Borrowing from Corporate Best Practices: Using 360 Peer Feedback in the Classroom
Peer reviews are a cornerstone of professional development 360 peer feedback in the classroom is integral to a well-rounded college education. We have all seen the reports of employer dissatisfaction with new graduates’ “soft skills” and teamwork is a well-documented means to help develop soft skills. But the question always comes up: how to assess teamwork? One method, which can be used for grading but also serves double duty by borrowing from what students will experience in their careers, is the 360 peer review. The question is, how do you build a 360 peer review survey?
In this post, we will detail the process creating a peer review survey tailored for students.
Step 1: Define Your Learning Objectives for Great 360 Peer Feedback in the Classroom
Before diving into crafting your peer review survey questions, consider your learning goals and how to best align the survey to identify performance against these goals. Ask yourself:
- What specific learning goals do you have for this course?
- How can you encourage students to be honest and thoughtful in their feedback?
Breaking your peer review survey into categories that are based on learning objectives, and leveraging a variety of question types will help.
Step 2: Brainstorm Relevant Questions
Start by brainstorming a list of potential survey questions for each learning objective. These questions should be thought-provoking and capable of uncovering actionable insights. For instance:
- “How would you rate this teammate, on a scale of 1-5, for their contribution to the team’s goals?”
- “Distribute 100 points amongs your team based on their performance on the team.”
- This question format forces zero-sum decision making among the team.
Tip: Feedback Loop supports question categories which are perfect for representing your learning objectives and organizing your survey questions around them.
Step 3: Clarity and Conciseness
Your survey questions should be clear and concise. Avoid jargon, complex language and keep the survey as short as possible. Each question should have a singular focus, ensuring respondents can provide meaningful responses without confusion or fatigue.
Step 4: Diverse Question Types
A well-structured peer review survey includes a mix of question types to gather comprehensive feedback:
- Open-ended questions: Encourage respondents to provide detailed qualitative feedback.
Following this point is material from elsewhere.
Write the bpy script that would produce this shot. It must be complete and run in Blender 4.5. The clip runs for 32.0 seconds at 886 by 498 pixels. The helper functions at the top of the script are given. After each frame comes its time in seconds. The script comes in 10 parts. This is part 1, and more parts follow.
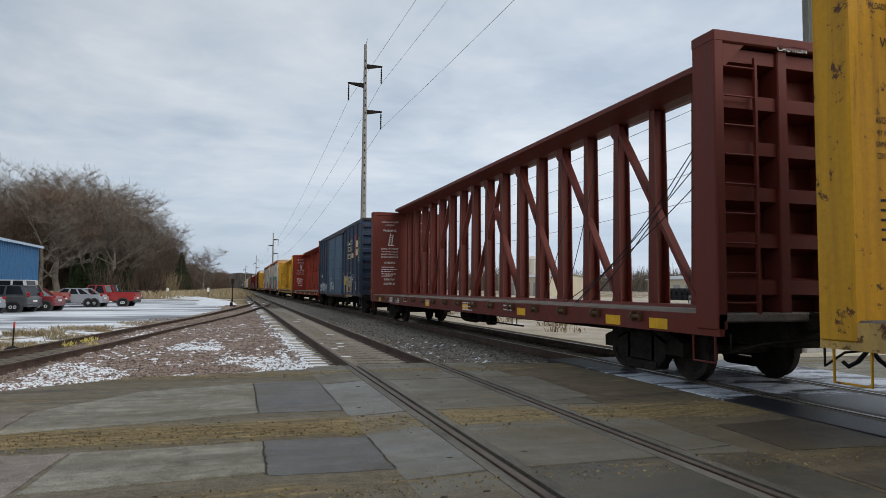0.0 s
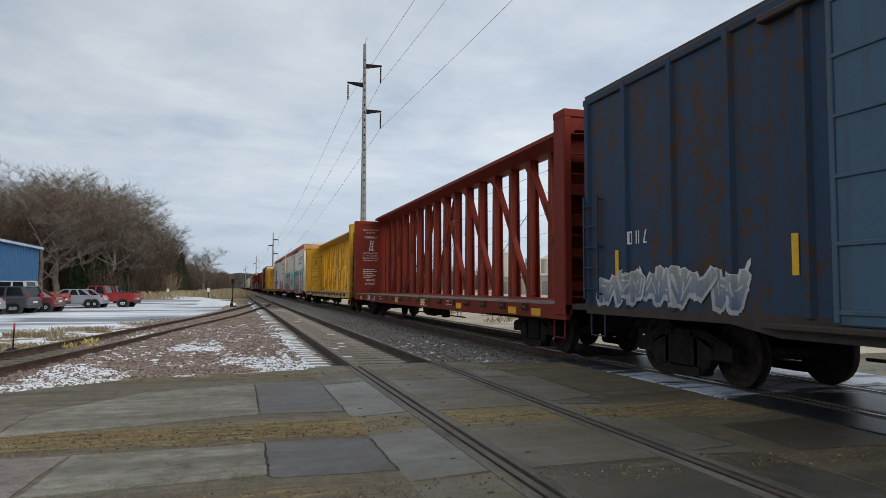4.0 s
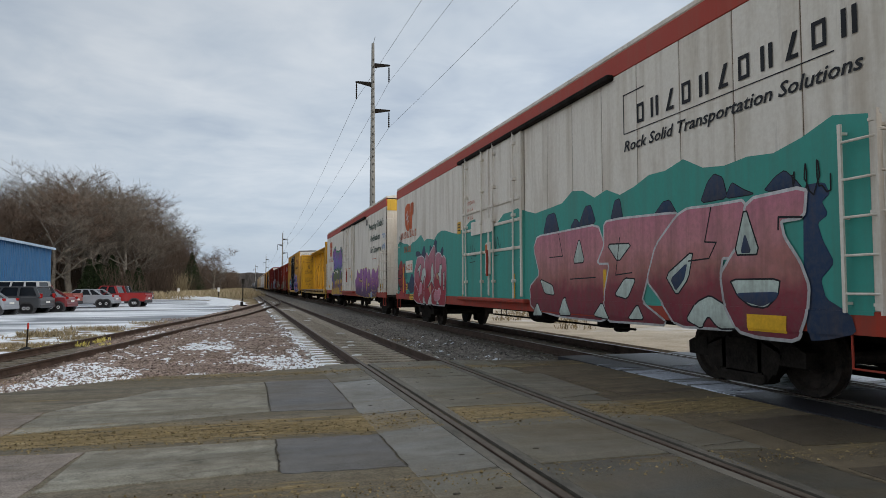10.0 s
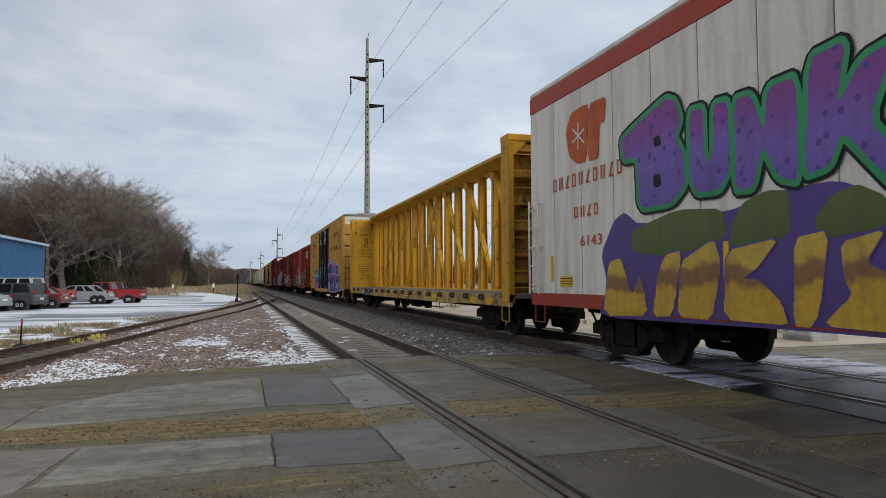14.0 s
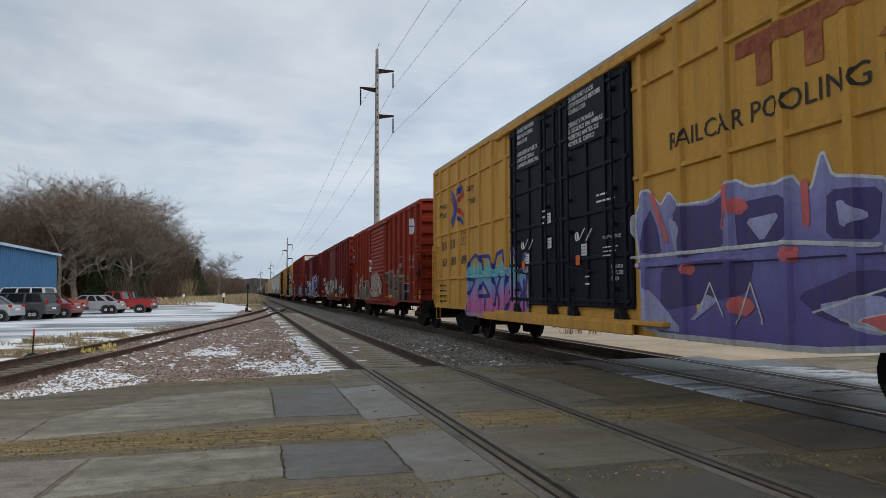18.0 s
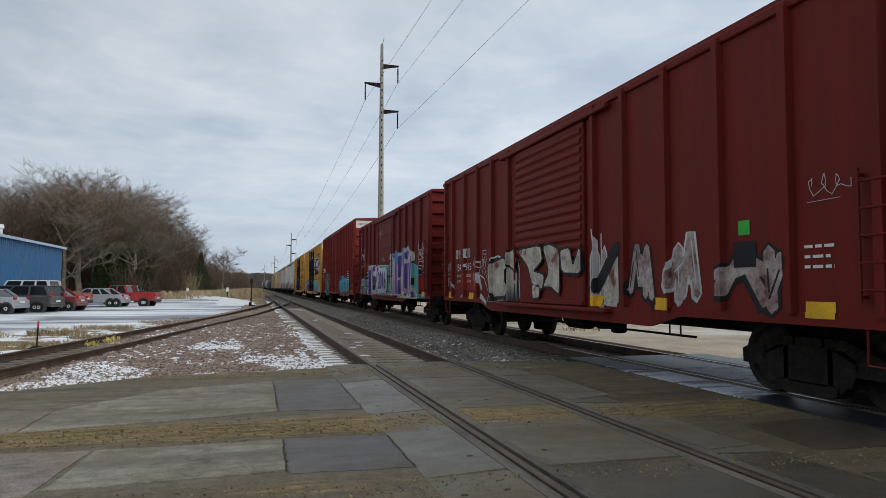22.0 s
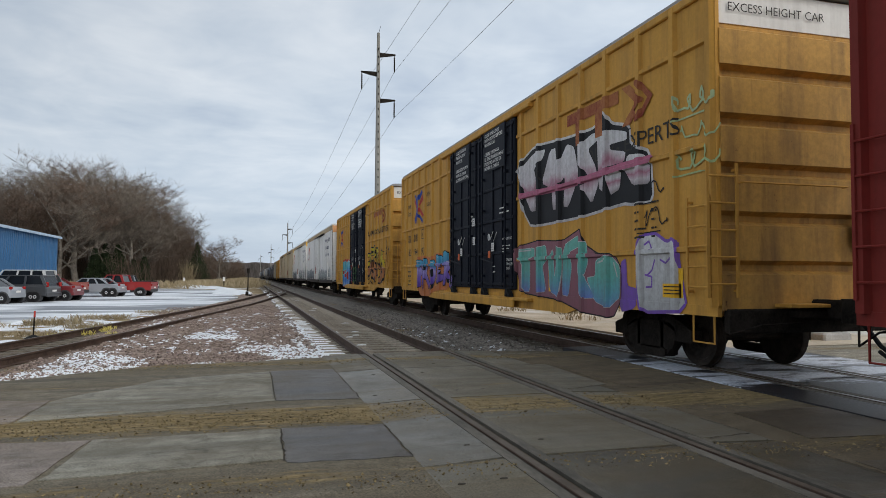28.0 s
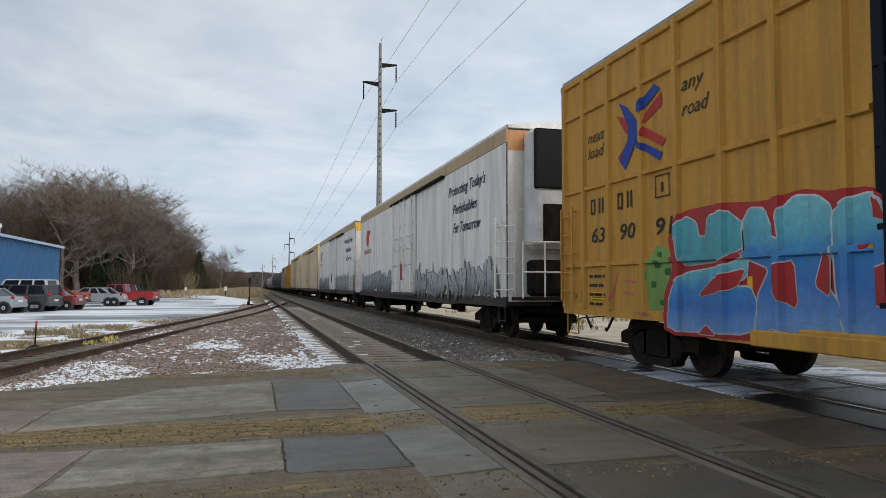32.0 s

- Likert scale questions: Offer a range of response options, ideal for assessing opinions or satisfaction levels.
- Multiple-choice questions: Collect specific data on predetermined aspects.
- Points allocation questions: enforce a total number of points that must be allocated across the team.
Tip: Feedback Loop includes a points allocation question type: use this question type in your survey to have students make zero sum choices when scoring their teammates.
Step 5: Maintain Neutrality
Steer clear of leading or biased questions. For example, instead of asking, “Do you enjoy working with this student?” pose a neutral question like “Rate your satisfaction in working with this student.”
Step 6: Pilot Testing
If you have a large class, consider piloting your survey in a smaller class first or subset of your teams, if possible.
Step 7: Accessibility and Compatibility
Ensure that your peer review survey is accessible to all potential respondents. Make it compatible with various devices and browsers. Feedback Loop is designed to exacting accessibility standards and students can respond within the LMS or on mobile making it a perfect tool for all students.
Step 8: Analyzing and Acting on Feedback
Once responses are in, it’s time to analyze the data! Look for trends and use this feedback to help students identify areas for improvement and areas where they excel. A student understanding their strengths is at least as important as understanding their weaknesses. In Feedback Loop, a performance report can be generated and released to all students with a single click.
Creating an effective peer review survey for the classroom involves a strategic approach and incorporationg your learning goals. With these steps outlined above, you can gather valuable peer feedback for your teams and maximize the impact of your teamwork-based learning.